The request: Retype, word for word, the lines from the first line of the entries through the line that holds "random.seed(0), np.random.seed(0), noise.seed_set(1)"; leave out the pictures.

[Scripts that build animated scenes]
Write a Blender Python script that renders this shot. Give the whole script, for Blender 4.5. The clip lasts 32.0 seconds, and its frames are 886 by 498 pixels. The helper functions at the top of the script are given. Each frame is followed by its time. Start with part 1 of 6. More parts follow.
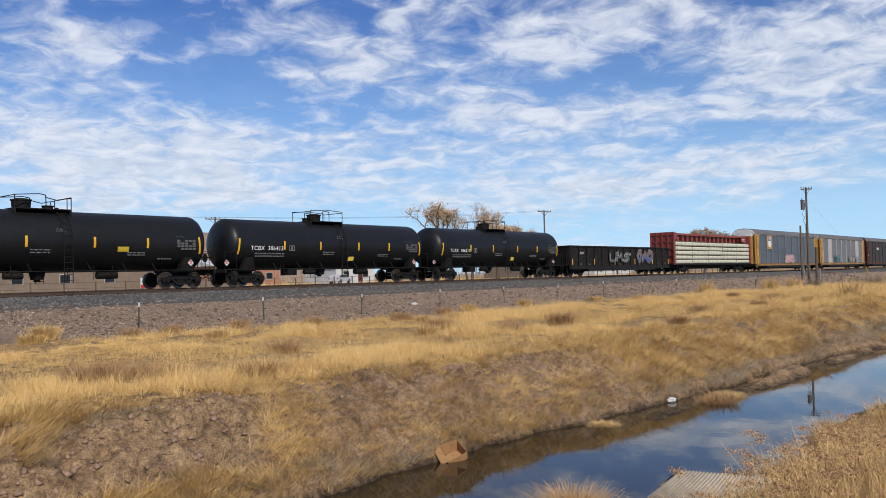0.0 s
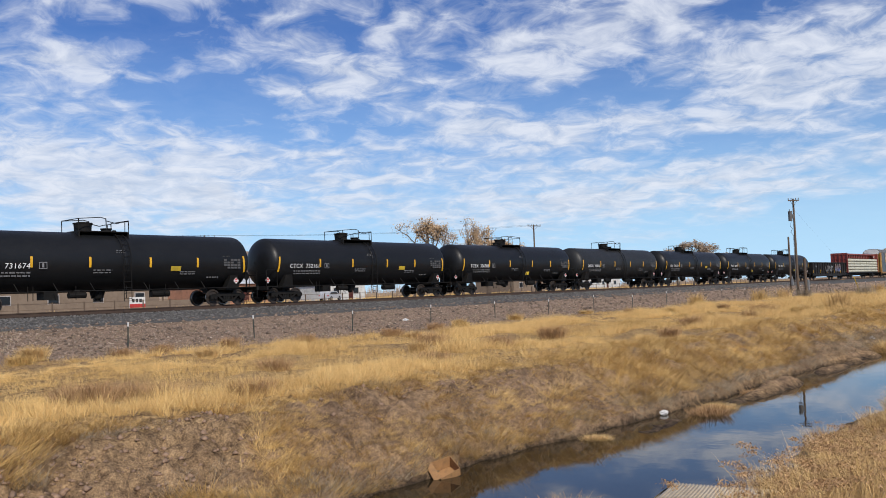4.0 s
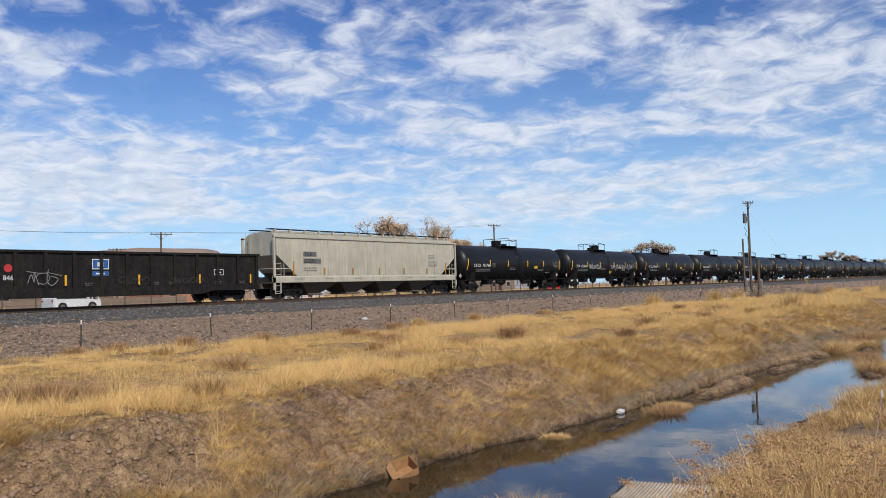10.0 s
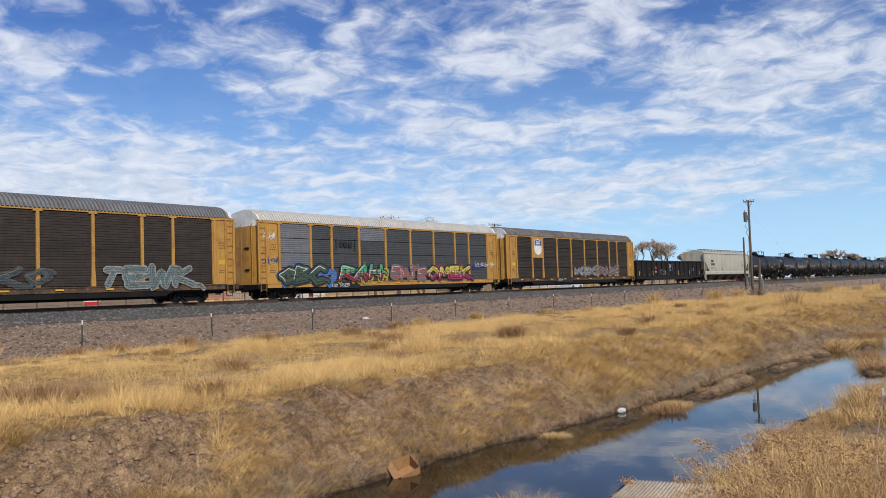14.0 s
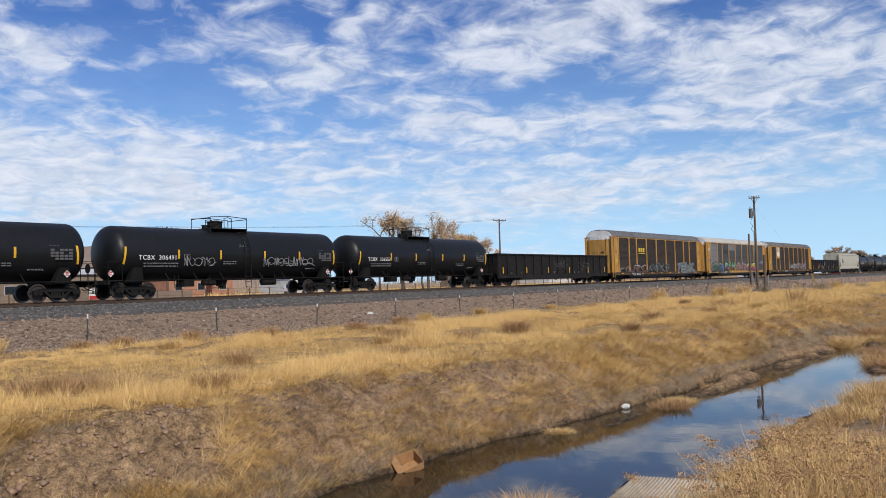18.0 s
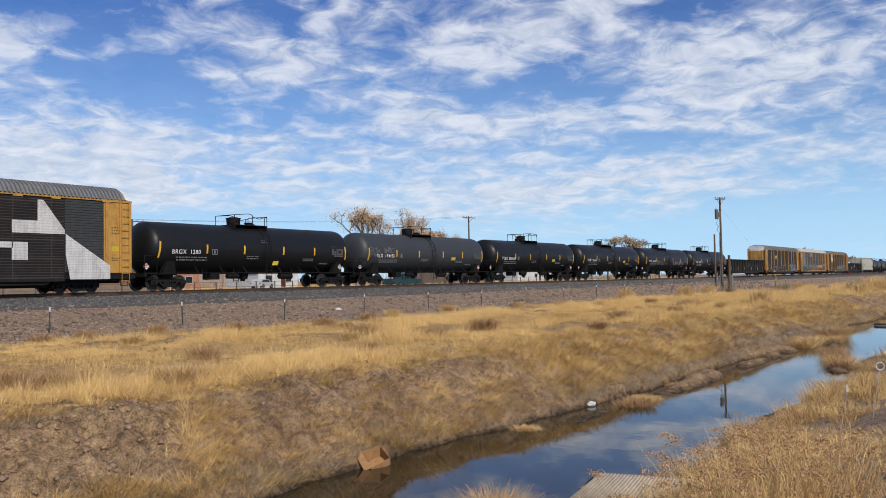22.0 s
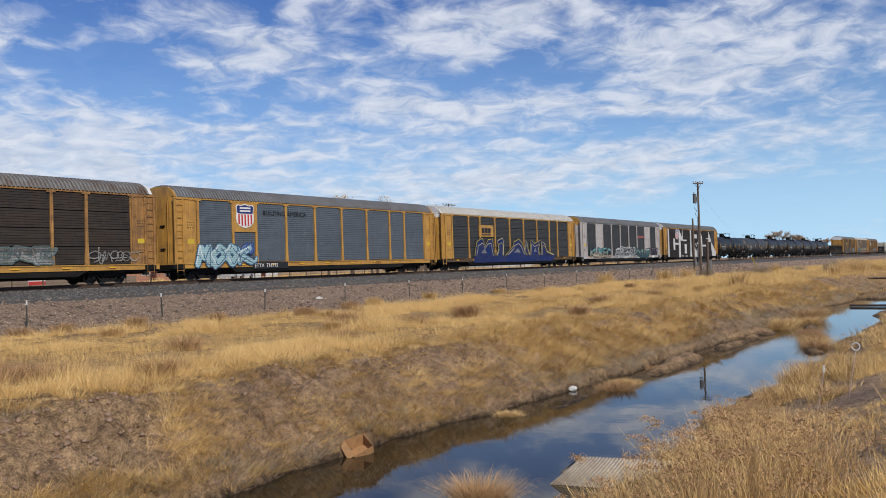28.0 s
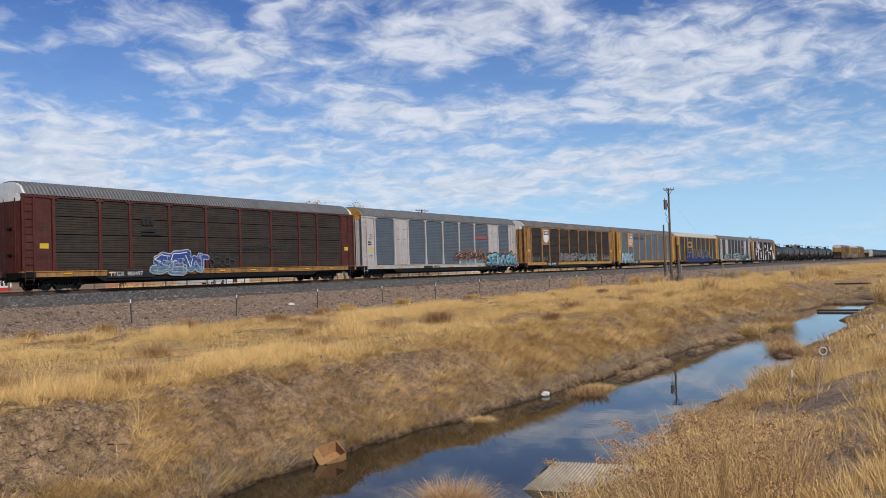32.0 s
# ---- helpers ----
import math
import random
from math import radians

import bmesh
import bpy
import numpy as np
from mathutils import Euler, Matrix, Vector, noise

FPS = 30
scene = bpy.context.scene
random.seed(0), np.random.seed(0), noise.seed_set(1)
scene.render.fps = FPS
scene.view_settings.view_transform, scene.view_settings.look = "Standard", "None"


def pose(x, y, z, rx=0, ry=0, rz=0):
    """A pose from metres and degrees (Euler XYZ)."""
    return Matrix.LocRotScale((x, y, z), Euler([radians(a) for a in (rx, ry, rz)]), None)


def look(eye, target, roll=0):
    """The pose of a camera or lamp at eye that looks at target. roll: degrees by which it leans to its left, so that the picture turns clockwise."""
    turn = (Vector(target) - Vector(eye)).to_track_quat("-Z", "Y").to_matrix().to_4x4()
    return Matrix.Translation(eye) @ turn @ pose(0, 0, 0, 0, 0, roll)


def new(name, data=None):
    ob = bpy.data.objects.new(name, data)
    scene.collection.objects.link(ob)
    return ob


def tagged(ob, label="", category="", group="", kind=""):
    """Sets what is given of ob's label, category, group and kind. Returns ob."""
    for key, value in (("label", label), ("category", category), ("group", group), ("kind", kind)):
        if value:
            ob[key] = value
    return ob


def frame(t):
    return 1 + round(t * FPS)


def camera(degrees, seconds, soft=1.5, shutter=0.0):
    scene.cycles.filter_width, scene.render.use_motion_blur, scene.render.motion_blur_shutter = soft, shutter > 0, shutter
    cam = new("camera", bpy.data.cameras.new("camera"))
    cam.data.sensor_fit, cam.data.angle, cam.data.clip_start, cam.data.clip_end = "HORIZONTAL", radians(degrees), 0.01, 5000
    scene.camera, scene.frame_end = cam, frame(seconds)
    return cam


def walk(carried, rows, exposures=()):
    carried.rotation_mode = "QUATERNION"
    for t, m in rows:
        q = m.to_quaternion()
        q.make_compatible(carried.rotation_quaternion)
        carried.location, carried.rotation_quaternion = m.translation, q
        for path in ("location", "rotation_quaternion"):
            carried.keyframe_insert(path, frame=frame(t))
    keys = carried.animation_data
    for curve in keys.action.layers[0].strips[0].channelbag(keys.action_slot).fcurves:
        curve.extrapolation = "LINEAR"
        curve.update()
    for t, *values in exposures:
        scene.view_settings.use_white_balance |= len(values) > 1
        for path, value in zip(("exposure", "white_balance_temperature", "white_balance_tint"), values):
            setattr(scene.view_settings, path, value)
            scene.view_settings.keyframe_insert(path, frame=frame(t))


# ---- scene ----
EYE = (0.0, 0.0, 3.70)
cam = camera(56.32, 32.0, soft=0.9)


def aim(yaw, pitch, roll):
    return Matrix.Translation(EYE) @ pose(0, 0, 0, 90 + pitch, 0, yaw) @ pose(0, 0, 0, 0, 0, roll)


PATH = [
    (0.0, aim(-49.353, 1.842, -1.311)),
    (0.5, aim(-49.366, 1.900, -1.423)),
    (1.0, aim(-49.390, 2.016, -1.565)),
    (1.5, aim(-49.552, 2.126, -1.631)),
    (2.0, aim(-49.709, 2.227, -1.669)),
    (2.5, aim(-49.793, 2.322, -1.760)),
    (3.0, aim(-49.925, 2.501, -1.853)),
    (3.5, aim(-49.887, 2.716, -2.038)),
    (5.5, aim(-51.398, 3.442, -1.968)),
    (6.0, aim(-51.879, 3.278, -2.042)),
    (6.5, aim(-51.998, 3.018, -2.211)),
    (7.0, aim(-52.038, 2.629, -2.385)),
    (7.5, aim(-52.078, 2.379, -2.246)),
    (8.0, aim(-52.258, 2.349, -2.058)),
    (8.5, aim(-52.520, 2.405, -1.844)),
    (9.0, aim(-52.887, 2.524, -1.787)),
    (9.5, aim(-52.994, 2.641, -1.788)),
    (10.0, aim(-52.813, 2.740, -1.734)),
    (10.5, aim(-52.624, 2.717, -1.599)),
    (11.0, aim(-52.473, 2.604, -1.551)),
    (11.5, aim(-52.347, 2.727, -1.820)),
    (12.0, aim(-52.333, 2.856, -1.972)),
    (12.5, aim(-52.262, 2.913, -1.975)),
    (13.0, aim(-52.394, 2.891, -1.844)),
    (13.5, aim(-52.652, 2.823, -1.856)),
    (14.0, aim(-52.763, 2.702, -1.878)),
    (14.5, aim(-52.766, 2.574, -1.859)),
    (16.5, aim(-52.375, 2.668, -2.073)),
    (17.0, aim(-52.376, 2.577, -1.839)),
    (17.5, aim(-52.361, 2.443, -1.739)),
    (18.0, aim(-52.436, 2.384, -1.662)),
    (18.5, aim(-52.949, 2.318, -1.607)),
    (19.0, aim(-53.557, 2.279, -1.752)),
    (19.5, aim(-53.754, 2.360, -1.804)),
    (20.0, aim(-53.679, 2.452, -1.710)),
    (20.5, aim(-53.793, 2.487, -1.480)),
    (21.0, aim(-54.170, 2.451, -1.264)),
    (21.5, aim(-54.432, 2.254, -1.131)),
    (22.0, aim(-54.566, 2.108, -1.017)),
    (22.5, aim(-54.739, 2.090, -1.199)),
    (23.0, aim(-54.825, 2.113, -1.412)),
    (23.5, aim(-54.823, 2.307, -1.480)),
    (24.0, aim(-54.794, 2.373, -1.566)),
    (24.5, aim(-54.793, 2.383, -1.737)),
    (25.0, aim(-54.795, 2.295, -1.944)),
    (25.5, aim(-55.023, 2.269, -1.978)),
    (27.5, aim(-55.765, 1.590, -1.876)),
    (28.0, aim(-55.905, 1.207, -1.803)),
    (28.5, aim(-56.175, 1.045, -1.587)),
    (29.0, aim(-56.393, 0.859, -1.677)),
    (29.5, aim(-56.401, 0.801, -1.809)),
    (30.0, aim(-56.504, 1.005, -1.851)),
    (30.5, aim(-56.623, 1.298, -1.879)),
    (31.0, aim(-56.881, 1.458, -1.947)),
    (31.5, aim(-57.263, 1.568, -1.995)),
    (32.0, aim(-57.780, 1.546, -1.832)),
]
walk(cam, PATH, [(0, 0.0), (20, 0.0), (24, -0.08), (28, -0.1), (32, -0.1)])

# ---- light ----
SUN_DIR = Vector((-0.34, -0.72, 0.60)).normalized()
sun_data = bpy.data.lights.new("sun", "SUN")
sun_data.energy, sun_data.angle, sun_data.color = 3.75, radians(0.6), (1.0, 0.93, 0.82)
sun = new("sun", sun_data)
sun.matrix_world = look(Vector((0, 0, 60)) + SUN_DIR * 50, (0, 0, 60))
scene.view_settings.exposure = 0.0


def link(tree, a, b):
    tree.links.new(a, b)


def node(tree, kind, **values):
    n = tree.nodes.new(kind)
    for key, value in values.items():
        if key in n.inputs:
            n.inputs[key].default_value = value
    return n


def math_node(tree, op, a, b=0.0, clamp=False):
    n = tree.nodes.new("ShaderNodeMath")
    n.operation, n.use_clamp = op, clamp
    for k, v in enumerate((a, b)):
        if hasattr(v, "is_linked"):
            link(tree, v, n.inputs[k])
        else:
            n.inputs[k].default_value = v
    return n.outputs[0]


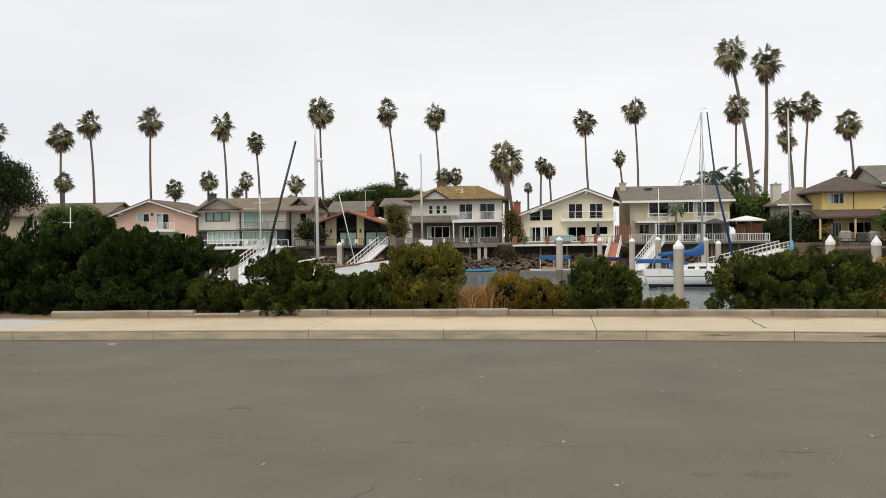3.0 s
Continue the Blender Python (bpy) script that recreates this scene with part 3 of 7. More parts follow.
def back_house(x0, x1, y, zb, ze, zr, wall, roof, label, chim=None, d=9.0):
    """A house farther back of which little more than the roof shows."""
    h = thing("house", label, "house", pose(0, y, 0))
    mid = (x0 + x1) / 2
    holes = [(mid - 3, mid - 1.5, zb + 3.2, zb + 4.6), (mid + 1, mid + 3, zb + 3.2, zb + 4.6)] if ze - zb > 5 else []
    shell(h, x0, x1, 0, d, zb, ze, wall, holes)
    for o in holes:
        window(h, *o, 0, 2)
    part("roof", roof_slab([(-0.9, ze - 0.1), (d / 2, zr), (d + 0.9, ze - 0.1)], x0 - 0.7, x1 + 0.7, 0.22, "x"), roof, h)
    for a in (x0, x1 - 0.2):
        part("gable_end", Shape().prism([(0.0, ze + 0.002), (d, ze + 0.002), (d / 2, zr - 0.25)], a, a + 0.2, "x"), wall, h)
    if chim:
        chimney(h, chim, 3.0, ze, zr + 1.2, 1.0, BEIGE)
    return h


pink_house()
grey_house()
aframe_house()
mossy_house()
cream_house()
beige_house()
yellow_house()
white_house()
back_house(-84, -64, 118, 0.8, 6.2, 8.2, BEIGE, ROOF_DUN, "beige house with brown roof behind an ivy hedge")
back_house(-29.5, -24, 124, 0.8, 6.2, 8.0, GREYW, ROOF_GREY, "grey house showing over the low roof", None)
back_house(-21.5, -12, 128, 0.8, 7.2, 8.6, GREYW, ROOF_GREY, "grey gabled house behind the palms", None)
gh = thing("house", "greige house with low hipped roof beside the tall palms", "house", pose(0, 106, 0))
shell(gh, 34.6, 42.0, 0, 9, 0.8, 5.5, GREYW, [(36.0, 37.0, 3.9, 4.9)])
window(gh, 36.0, 37.0, 3.9, 4.9, 0, 1)
part("roof", hip(Shape(), 33.8, 43.0, -0.9, 9.9, 5.55, 8.0, 4.2), ROOF_DUN, gh)
part("gutter", Shape().box(33.8, 43.0, -1.02, -0.902, 5.36, 5.56), TRIMW, gh)
chimney(gh, 34.9, 3.0, 4.0, 8.3, 1.1, GREYW)
back_house(43.5, 50.0, 152, 0.8, 7.0, 8.6, CREAM, ROOF_RED, "pale house with orange tile roof far behind the palms")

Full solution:
Write a Blender Python script that renders this shot. Give the whole script, for Blender 4.5. The clip lasts 32.0 seconds, and its frames are 886 by 498 pixels. The helper functions at the top of the script are given. Each frame is followed by its time. Start with part 1 of 6. More parts follow.
0.0 s
4.0 s
10.0 s
14.0 s
18.0 s
22.0 s
28.0 s
32.0 s
# ---- helpers ----
import math
import random
from math import radians

import bmesh
import bpy
import numpy as np
from mathutils import Euler, Matrix, Vector, noise

FPS = 30
scene = bpy.context.scene
random.seed(0), np.random.seed(0), noise.seed_set(1)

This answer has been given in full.